Outro aspecto a resgatar na educação de base analógica é o incentivo ao trabalho em grupos. A interação social aumenta, evita-se o isolamento do relacionamento quase que exclusivo com a tela e prioriza-se uma vida mais comunitária.

Perceber as vantagens da colaboração é fundamental, compartilhar idéias e soluções aumenta a criatividade e a inserção social, o trabalho em equipe faz parte da aprendizagem para a vida.

Por fim, deve-se ressaltar que é um perigo cair no oposto do modelo de digitalização e falar simplesmente de volta ao analógico.

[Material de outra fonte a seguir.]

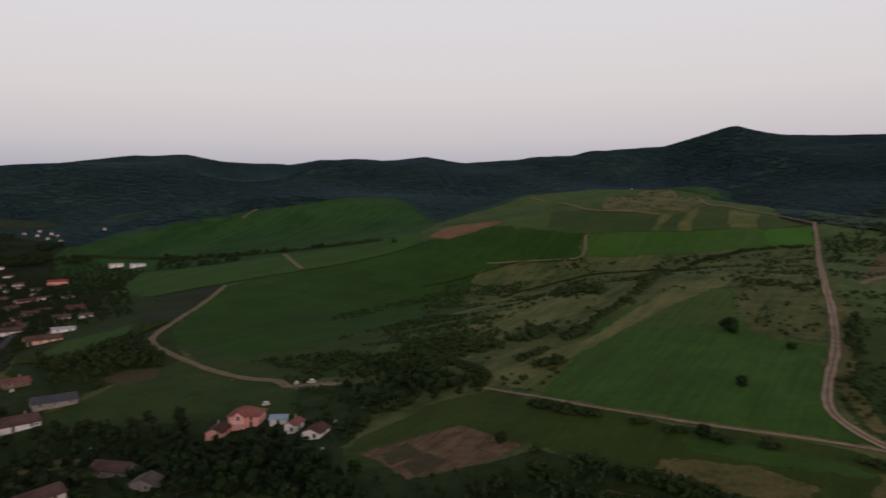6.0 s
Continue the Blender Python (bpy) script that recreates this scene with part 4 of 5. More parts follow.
house(-537.6, 199.7, 6.7, 7.5, 2.5, 149, "rust", "white", "gable")
house(-551.2, 226.0, 12.1, 6.6, 2.5, 47, "blue", "white", "gable", "small house with a pale blue sheet roof")
house(-528.1, 166.6, 10.6, 5.9, 2.5, 92, "brick", "grey", "gable")
house(-572.5, 161.3, 11.5, 6.3, 2.5, 78, "rust", "white", "gable")
house(-438.2, 158.4, 13.9, 7.7, 2.5, 75, "slate", "white", "gable")
house(-417.3, 136.9, 12.7, 7.0, 2.5, 89, "brick", "grey", "gable")
house(-433.6, 132.4, 7.6, 5.0, 2.5, 78, "brick", "brown", "gable")
house(-380.9, 108.9, 13.0, 7.1, 2.5, 105, "brick", "white", "gable")
house(-370.5, 85.4, 10.6, 5.8, 2.5, 94, "brick", "brown", "gable")
house(-485.2, 91.5, 12.0, 6.6, 2.2, 85, "teal", "white", "gable", "low building with a blue green sheet roof")
house(-690.5, 265.6, 16.0, 8.5, 2.5, 72, "brick", "brown", "gable")
house(-685.9, 282.0, 19.1, 8.5, 2.5, 81, "rust", "white", "gable")
house(-669.8, 289.1, 11.5, 12.7, 2.5, 130, "brick", "brown", "gable")
house(-692.7, 315.2, 20.4, 8.5, 2.5, 68, "brick", "blush", "gable")
house(-728.6, 290.0, 13.0, 7.1, 2.5, 91, "rust", "brown", "gable")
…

Não se podem negar os avanços que a área também deu. Há vantagens claras nas novas ferramentas computacionais que devem ser incorporadas. O mundo está mudando e não se podem desprezar os caminhos que têm sido observados na área computacional, inclusive facilitando a aprendizagem e o acesso à informação mais ampla e mais estruturada.

O que está sendo ressaltado, neste texto, é a importância, para o sistema educacional, de não menosprezar os avanços da digitalização, sem, contudo, deixar de lado o analógico e a cultura de aprendizagem que se mostrou eficiente em diferentes campos.

Trabalho em equipe, incentivo à leitura de livros, desenvolvimento de habilidades como criatividade, exigem um passo atrás nos obcecados pelas novas ferramentas digitais, entendendo que é necessária uma mescla de metodologias adequada para a formação do futuro cidadão.